ITANAGAR: Unfazed by protests in the Northeast against the controversial Citizenship Amendment Bill, the BJP has said that it will once again pursue it if voted back to power at the Centre.

The party released its Lok Sabha election manifesto on Monday, with a promise to pass the Bill.

The CAB was passed in the Lok Sabha earlier this year but lapsed in the Rajya Sabha which was adjourned before it could be tabled.

The party manifesto says that it is “committed to the enactment of the Citizenship Amendment Bill for the protection of individuals of religious minority communities from neighbouring countries escaping persecution”.

Seeking to address the concerns voiced over the bill by political parties and civil society organisations in the Northeast, the BJP manifesto says it will “make all efforts to clarify the issues to the sections of population from the north-eastern states who have expressed apprehensions regarding the legislation”.

It also says the BJP is committed to “protecting the linguistic, cultural and social identity of the people of Northeast”.

The manifesto’s promise that “Hindus, Jains, Buddhists, and Sikhs escaping persecution from India's neighbouring countries will be given citizenship in India” has now been updated to include Christians.

Recently, BJP MP from Arunachal West and Union Minister of State for Home Affairs Kiren Rijiju told journalists here that even if the bill is passed and becomes law in other parts of the country, it will not be implemented in the region.

“People must have not been sensitised properly so there is misunderstanding, but I want to make it clear that even if the Citizenship Bill is implemented across the nation, in the state and the Northeast which is a protected area, we will never change it and the protected status will remain intact,” he said in reference to the constitutional protection provided in tribal-populated states in the region.

In another interview Rijiju repeatedly said that no harm would come to the state if the bill were passed and implemented in other parts of the country.

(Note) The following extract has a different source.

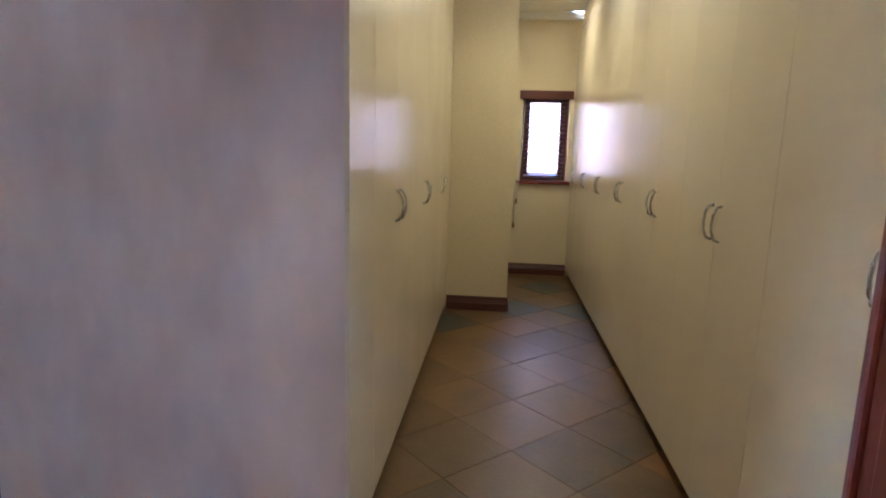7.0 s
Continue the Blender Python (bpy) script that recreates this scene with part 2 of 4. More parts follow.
def prism(outline, z0, z1, bm=None, bevel=0.0):
    """An upright solid over an outline of (x, y)."""
    bm = bm or bmesh.new()
    low, high = [bm.verts.new((x, y, z0)) for x, y in outline], [bm.verts.new((x, y, z1)) for x, y in outline]
    n = len(outline)
    top = bm.faces.new(high)
    bm.faces.new(low[::-1])
    for i in range(n):
        bm.faces.new((low[i], low[(i + 1) % n], high[(i + 1) % n], high[i]))
    if bevel:
        bmesh.ops.bevel(bm, geom=list(top.edges), offset=bevel, segments=2, affect="EDGES", profile=0.5)
    return bm


def mesh_of(name, bm, material, smooth=False):
    bmesh.ops.recalc_face_normals(bm, faces=bm.faces)
    me = bpy.data.meshes.new(name)
    bm.to_mesh(me)
    bm.free()
    me.materials.append(material)
    if smooth:
        for p in me.polygons:
            p.use_smooth = True
    return me


def part(name, bm, material, parent, label="", smooth=False, m=None):
    ob = new(name, mesh_of(name, bm, material, smooth))
    ob.parent = parent
    if m is not None:
        ob.matrix_local = m
    return tagged(ob, label) if label else ob


def thing(name, label, category, m=None, group="", kind=""):
    ob = new(name)
    if m is not None:
        ob.matrix_world = m
    return tagged(ob, label, category, group, kind)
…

He said that a separate clause for the Northeast and Arunachal Pradesh was not needed since it is already protected under the Bengal Eastern Frontier Regulation, which stipulates that even citizens of other states are required to obtain inner line permits to enter restricted tribal areas.

Despite the BJP’s reassurances the North East Students Organisation (NESO), a conglomerate of student bodies from seven states, is upset with the announcement.

A statement from NESO says that the region was “up in arms in recent months against the move by the Government of India to pass this bill in the Rajya Sabha”.

It says that the government’s commitment to passing the bill “clearly shows that it has no regard for the welfare of the microscopic indigenous communities of the Northeast, but rather this move is to reduce us to a minority in our own land”.

The statement says that the NESO “does not distinguish people on the basis of their religion” and that “a foreigner is a foreigner irrespective whether Muslim or Hindu”.

“NESO would like to send a clear message that it will not allow anyone to put our future generation at risk and the movement is on and will continue for uplift, safeguard, protection from both internal and external aggression,” it adds.